Dave Barry once wisely offered this statement: You should never say anything to a woman that even remotely suggests that you think she’s pregnant unless you can see an actual baby emerging from her at that moment.
This is good advice. Unfortunately, it is often completely ignored by well-meaning strangers who have the tandem desire to tell you how little weight they gained during their own pregnancies. (Insult to injury: You think I’m chubby and you possess the freakish talent of losing weight while carrying a life to term? Of course I wish to continue talking to you!)
As someone who has both a) been pregnant twice and b) had a few more years of the Freshman Fifteen weight gain than was socially acceptable, I can attest that some gals just gain weight in the middle.

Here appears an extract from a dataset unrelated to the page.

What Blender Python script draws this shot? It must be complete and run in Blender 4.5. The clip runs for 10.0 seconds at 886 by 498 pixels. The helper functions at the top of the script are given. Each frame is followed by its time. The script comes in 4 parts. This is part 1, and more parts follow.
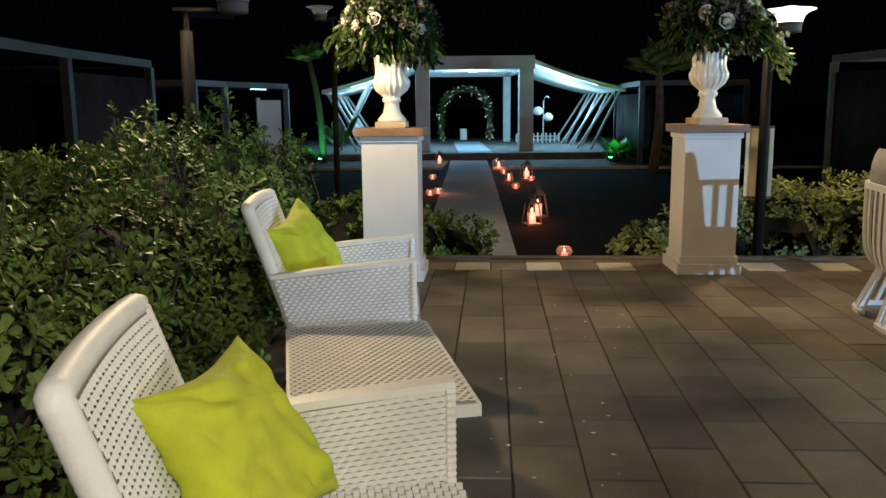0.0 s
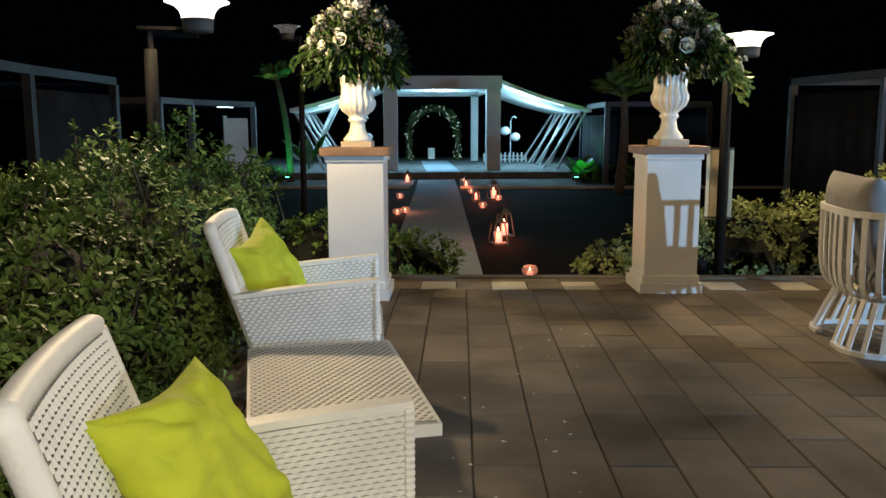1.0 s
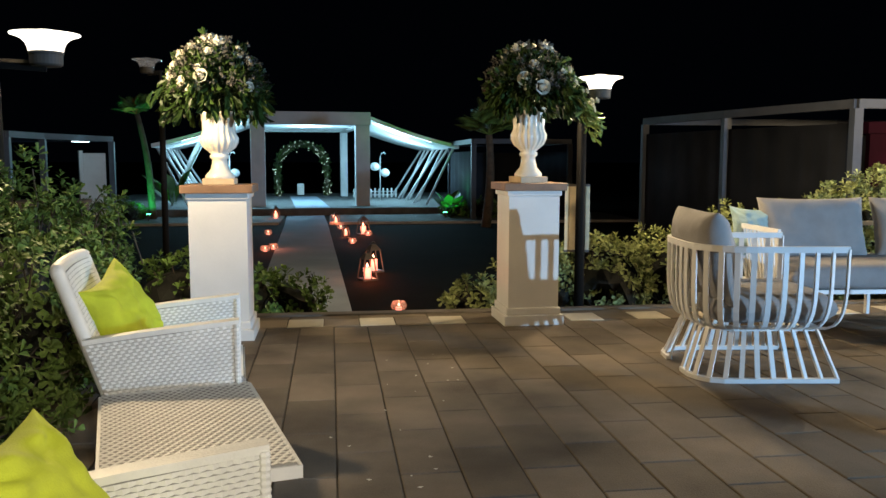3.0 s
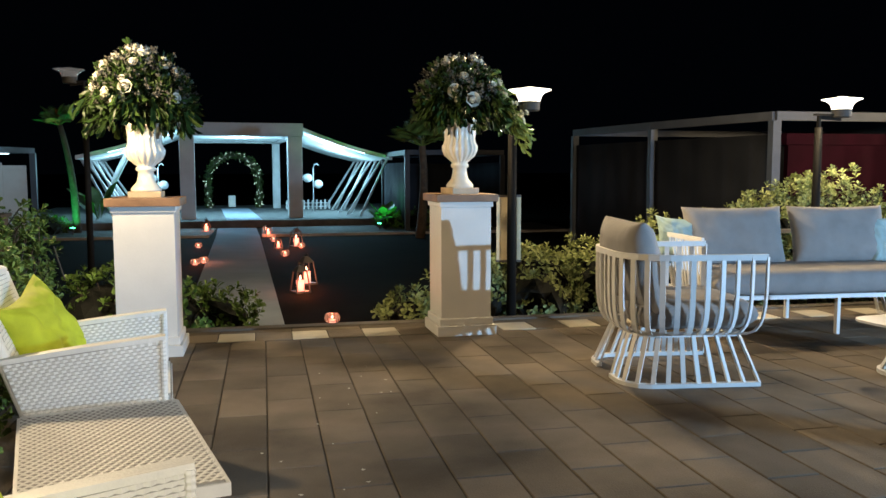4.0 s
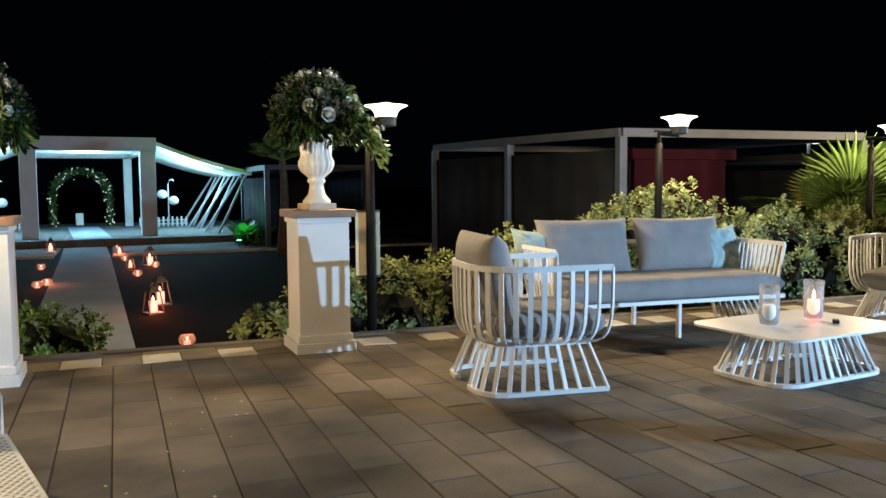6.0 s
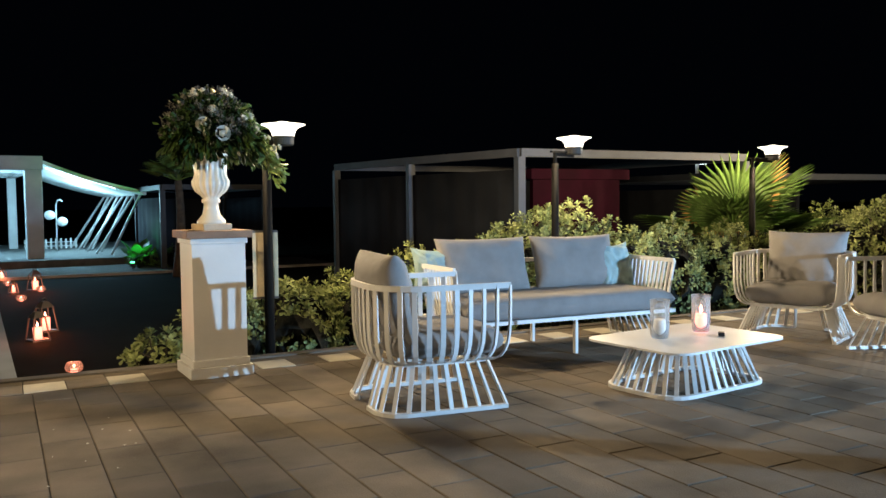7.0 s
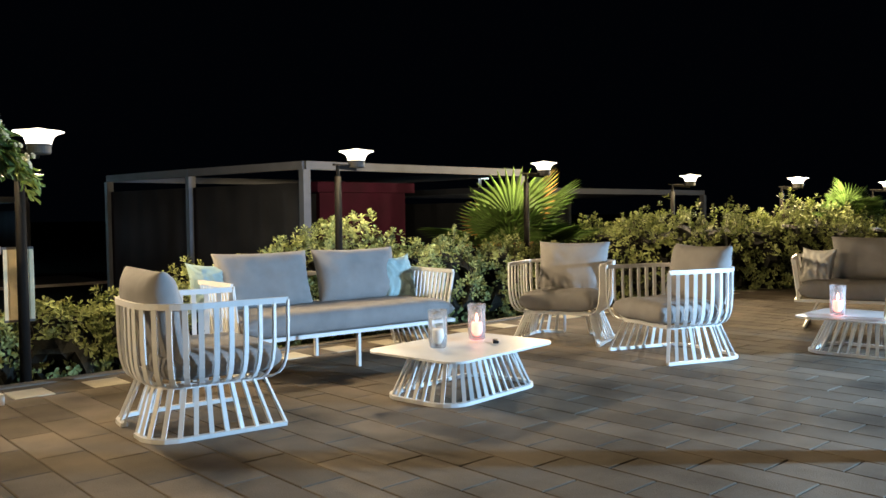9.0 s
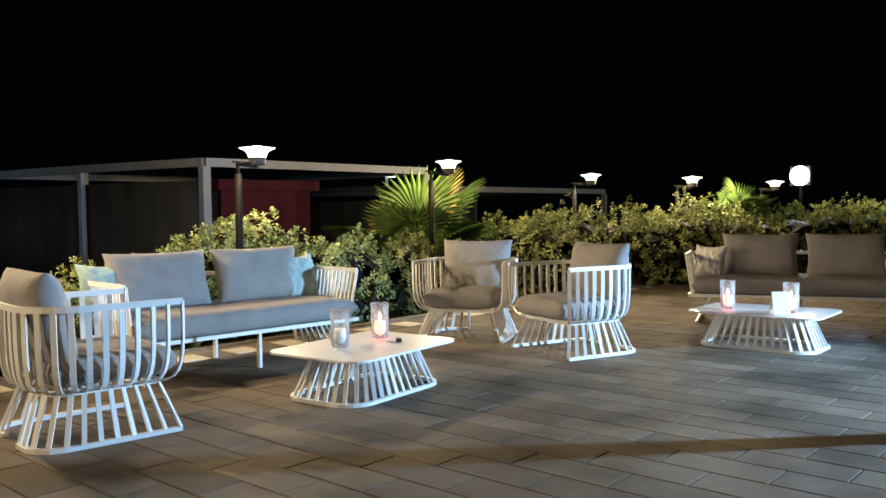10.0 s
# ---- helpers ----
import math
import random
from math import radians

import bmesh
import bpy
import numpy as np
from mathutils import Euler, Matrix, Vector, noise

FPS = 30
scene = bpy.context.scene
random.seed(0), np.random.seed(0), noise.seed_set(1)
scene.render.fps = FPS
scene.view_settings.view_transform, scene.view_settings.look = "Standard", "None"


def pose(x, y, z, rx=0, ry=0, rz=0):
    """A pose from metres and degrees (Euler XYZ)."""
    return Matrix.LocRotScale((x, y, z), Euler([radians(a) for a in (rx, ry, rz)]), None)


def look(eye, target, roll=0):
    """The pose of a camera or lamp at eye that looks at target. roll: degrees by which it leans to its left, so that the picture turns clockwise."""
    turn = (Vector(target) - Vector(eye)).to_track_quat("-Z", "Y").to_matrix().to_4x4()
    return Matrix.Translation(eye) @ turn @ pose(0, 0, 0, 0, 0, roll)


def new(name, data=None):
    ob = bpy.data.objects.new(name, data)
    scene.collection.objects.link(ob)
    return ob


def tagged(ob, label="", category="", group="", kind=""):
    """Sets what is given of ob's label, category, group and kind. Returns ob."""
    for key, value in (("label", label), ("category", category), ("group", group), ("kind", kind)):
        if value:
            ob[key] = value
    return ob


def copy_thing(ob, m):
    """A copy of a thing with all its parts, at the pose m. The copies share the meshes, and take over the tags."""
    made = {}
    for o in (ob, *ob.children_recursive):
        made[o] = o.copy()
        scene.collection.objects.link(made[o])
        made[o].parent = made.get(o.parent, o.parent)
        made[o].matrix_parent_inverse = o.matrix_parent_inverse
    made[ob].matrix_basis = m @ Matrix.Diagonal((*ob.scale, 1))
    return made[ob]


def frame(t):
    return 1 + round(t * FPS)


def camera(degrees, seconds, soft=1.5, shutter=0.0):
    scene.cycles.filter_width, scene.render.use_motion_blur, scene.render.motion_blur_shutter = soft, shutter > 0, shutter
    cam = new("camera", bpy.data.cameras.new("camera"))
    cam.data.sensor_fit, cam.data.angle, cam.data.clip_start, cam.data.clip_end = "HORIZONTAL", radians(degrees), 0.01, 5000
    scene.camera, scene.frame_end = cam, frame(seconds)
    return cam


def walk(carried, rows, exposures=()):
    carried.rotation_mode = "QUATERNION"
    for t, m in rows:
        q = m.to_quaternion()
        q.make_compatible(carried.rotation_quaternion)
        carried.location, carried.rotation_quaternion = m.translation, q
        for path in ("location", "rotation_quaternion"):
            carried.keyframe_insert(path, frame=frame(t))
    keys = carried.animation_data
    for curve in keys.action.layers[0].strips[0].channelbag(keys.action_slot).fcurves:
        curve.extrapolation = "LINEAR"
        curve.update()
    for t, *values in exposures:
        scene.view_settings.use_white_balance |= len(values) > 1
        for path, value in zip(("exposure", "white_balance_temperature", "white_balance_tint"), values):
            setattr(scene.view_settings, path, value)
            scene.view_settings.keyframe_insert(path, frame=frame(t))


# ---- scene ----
cam = camera(56.01, 10.0)
# seconds, eye, yaw, pitch, roll
ROWS = [
    (0.0, 0.001, 0.000, 1.201, 3.38, -9.81, -0.52),
    (0.5, 0.011, -0.008, 1.204, 3.12, -9.43, -0.45),
    (1.0, 0.022, -0.016, 1.208, 1.17, -8.54, -0.10),
    (1.5, 0.030, -0.023, 1.213, -0.50, -7.66, 0.03),
    (2.0, 0.040, -0.025, 1.216, -2.81, -7.08, 0.14),
    (2.5, 0.051, -0.032, 1.219, -5.21, -6.61, 0.13),
    (4.0, 0.075, -0.058, 1.226, -12.14, -5.40, -0.10),
    (4.5, 0.087, -0.058, 1.229, -14.00, -5.21, -0.24),
    (5.0, 0.096, -0.061, 1.229, -16.37, -5.20, -0.32),
    (5.5, 0.110, -0.067, 1.231, -18.67, -4.99, -0.40),
    (7.0, 0.161, -0.078, 1.230, -28.00, -3.17, -0.58),
    (7.5, 0.185, -0.082, 1.227, -31.56, -3.16, -0.66),
    (8.0, 0.211, -0.090, 1.226, -35.17, -2.94, -0.70),
    (8.5, 0.232, -0.098, 1.228, -38.85, -2.67, -0.73),
    (9.0, 0.251, -0.102, 1.227, -42.22, -2.42, -0.72),
    (9.5, 0.273, -0.105, 1.226, -45.27, -2.67, -0.72),
    (10.0, 0.299, -0.110, 1.226, -48.53, -2.62, -0.73),
]
walk(cam, [(t, pose(x, y, z, 90 + pitch, 0, yaw) @ pose(0, 0, 0, 0, 0, roll)) for t, x, y, z, yaw, pitch, roll in ROWS],
     [(0.0, -0.62), (1.5, -0.50), (2.5, -0.36), (4.0, -0.18), (7.0, -0.05), (10.0, 0.08)])

# ---- night sky and lamps ----
WARM, COOL = (1.0, 0.75, 0.44), (0.40, 0.67, 1.0)
world = bpy.data.worlds.new("night")
world.use_nodes = True
scene.world = world
world.node_tree.nodes["Background"].inputs[0].default_value = (0.35, 0.55, 1.0, 1)
world.node_tree.nodes["Background"].inputs[1].default_value = 0.0012


def lamp(name, kind, place, power, colour, radius=0.1, target=None, cone=100, blend=0.4):
    data = bpy.data.lights.new(name, kind)
    data.energy, data.color = power, colour
    data.shadow_soft_size = radius
    if kind == "SPOT":
        data.spot_size, data.spot_blend = radians(cone), blend
    ob = new(name, data)
    ob.matrix_world = look(place, target) if target else pose(*place)
    return ob


# floodlight on the far side of the terrace, low, outside the view
lamp("floodlight", "SPOT", (8.6, -2.3, 1.45), 4500, COOL, 0.06, (4.36, 4.48, 0.9), 64, 0.5)
# light of the far mast, and an added, unseen spot behind the first eye
lamp("mast_light", "SPOT", (23.8, 7.69, 2.1), 5200, COOL, 0.12, (7.0, 1.5, 0.0), 75, 0.4)
lamp("chair_fill_spot", "SPOT", (0.7, -1.5, 2.3), 520, (1.0, 0.91, 0.77), 0.1, (-0.85, 1.6, 0.45), 46, 0.6)
# faint warm fill added behind the terrace, from no visible source
lamp("fill_light", "POINT", (0.5, -6.0, 3.4), 10, (1.0, 0.80, 0.55), 0.3)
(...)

For a really long time. And it can look like the second trimester of a pregnancy.
Especially once someone’s in the third trimester, it’s fairly obvious who’s pregnant and who’s just a little chunky. But why take that chance? What if she just has an unfortunate person-shaped protrusion, complete with a miniature foot outline sticking due west from her abdomen? Better to be safe.
A friend once had the horrifically embarrassing moment of asking a cocktail waitress whether she was concerned about the effects of working in such a smoky environment while pregnant. As it turns out, she wasn’t concerned at all. Because she wasn’t pregnant. My friend then got to do the awkward dance of pretending he didn’t just call someone fat.
That said, my husband has begun offering seats to women on the train that he believes are with child- and sometimes, he believes that they all are. But this couldn’t hurt. I’m pretty sure no one ever got peeved at the chivalrous offer of a rush hour seat.
The other night, I was approached at a party by a flamboyant friend of a friend. Hands on hips, he loudly demanded- Are you pregnant? (The last word got four syllables all on its own.) And yeah, sure. I’m six months along. I’m either having a child or smuggling the watermelon off of the fruit platter. Both very real possibilities. But I’m glad I got to answer in the affirmative, since immediately after his outburst you could’ve heard a pin drop. Better to set the stage for the fifteen pairs of eyes now glued to my stomach.
Listen, most pregnant women enjoy talking [commiserating/complaining/glowing] about their respective pregnancies. They will bring it up in conversation. If and when that happens, maybe have a line or two ready? Something about how you were going to guess that they were a month less along? (Regardless of how many weeks along she is. If she says she just hit three months, tell her that she looks just like your sister at three weeks.) She’ll love it. And all will be well.
As long as you don’t bring up the topic of baby names.